“MÜHÜRSÜZ ZARFLAR SEÇİM SONUÇLARININ GÜVENİLİRLİĞİNE GÖLGE DÜŞÜRÜR”
CHP Yalova Milletvekili ve Milli Savunma Komisyonu Üyesi Tahsin Becan, 298 sayılı Seçimlerin Temel Hükümleri ve Seçmen Kütükleri Hakkında Kanun’da değişiklik yapılmasını öngören bir teklif hazırlayarak TBMM Başkanlığı’na sundu. Becan, teklifinde özellikle mühürsüz, lekeli ve çizik oy pusulalarının geçerli sayılmasının seçim sonuçlarının güvenilirliğini zedelediğine dikkat çekti.
“Sandık kurulu mührü sahte oyların önüne geçilmesini sağlar”
Becan, seçimlerde kullanılan oy pusulalarının arkasında yer alması gereken sandık kurulu mührünün, seçim güvenliğini sağlamak ve sahte oy kullanımını engellemek açısından vazgeçilmez bir kontrol mekanizması olduğunu vurguladı.
Geçmişte yaşanan örnekleri hatırlatan Becan, “2017 yılında mühürsüz zarflarla seçim yapılmış ve ‘atı alan Üsküdar’ı geçti’ söylemi hâlâ hafızalardaki tazeliğini korumaktadır. O günden bugüne seçim güvenliği konusunda toplumda derin bir güvensizlik oluşmuştur.

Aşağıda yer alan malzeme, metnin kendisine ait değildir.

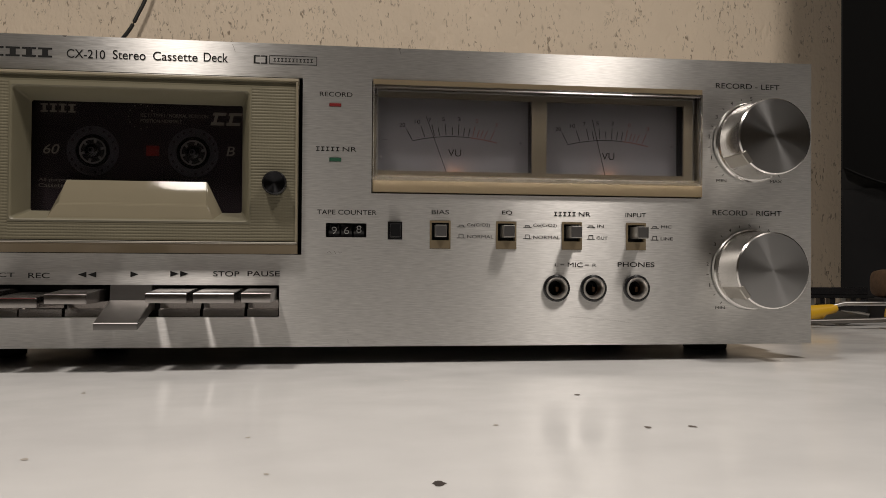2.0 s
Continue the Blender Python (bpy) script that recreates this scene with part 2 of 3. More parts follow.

Bu kuşkuların ortadan kaldırılması için adım atmak artık bir zorunluluktur.” Dedi.
“Demokratik siyaset alanı daraltılıyor”
Teklifin gerekçesine ilişkin değerlendirmelerde bulunan Becan, seçim yasalarında yapılan değişikliklerin demokratik yarış ortamını zedelediğine dikkat çekerek, Cumhur İttifakı partileri ve özellikle AKP, devletin tüm imkânlarını lehine kullanarak, seçim sürecinde eşitliği ortadan kaldırmaktadır. 2018’de çıkarılan 7102 sayılı yasa ve 2022’de yürürlüğe giren 7393 sayılı yasa ile ‘serbest, adil ve eşit’ seçim ilkesi açıkça zedelenmiştir.” Şeklinde konuştu.
Becan ayrıca, çoğunluğu elinde bulunduran partilerin kendi siyasi bekaları doğrultusunda yasalarda partizan değişiklikler yaptığını belirterek, bu durumun muhalif partilerin siyaset yapma alanını daralttığını ifade etti.
“Teklifimiz toplumsal güvenin yeniden inşası içindir”
Son olarak teklifin amacıyla ilgili konuşan Tahsin Becan, seçim güvenliğine olan inancı yeniden tesis etmenin önemine işaret ederek, “Teklifimiz kabul edilirse, mühürsüz, lekeli, çizik zarfların geçerli sayılması gibi uygulamalardan kaynaklı kuşkuların önüne geçilecek. Bu, sadece hukuki değil; aynı zamanda toplumsal güveni yeniden inşa etmeye yönelik bir adımdır. Herhâlde hiçbir siyasi partinin bu şeffaflık adımına itiraz edeceğini sanmıyorum. Seçimin ne zaman yapılacağı kadar hangi şartlarda yapılacağı da demokrasimiz için hayati önemdedir.” Dedi.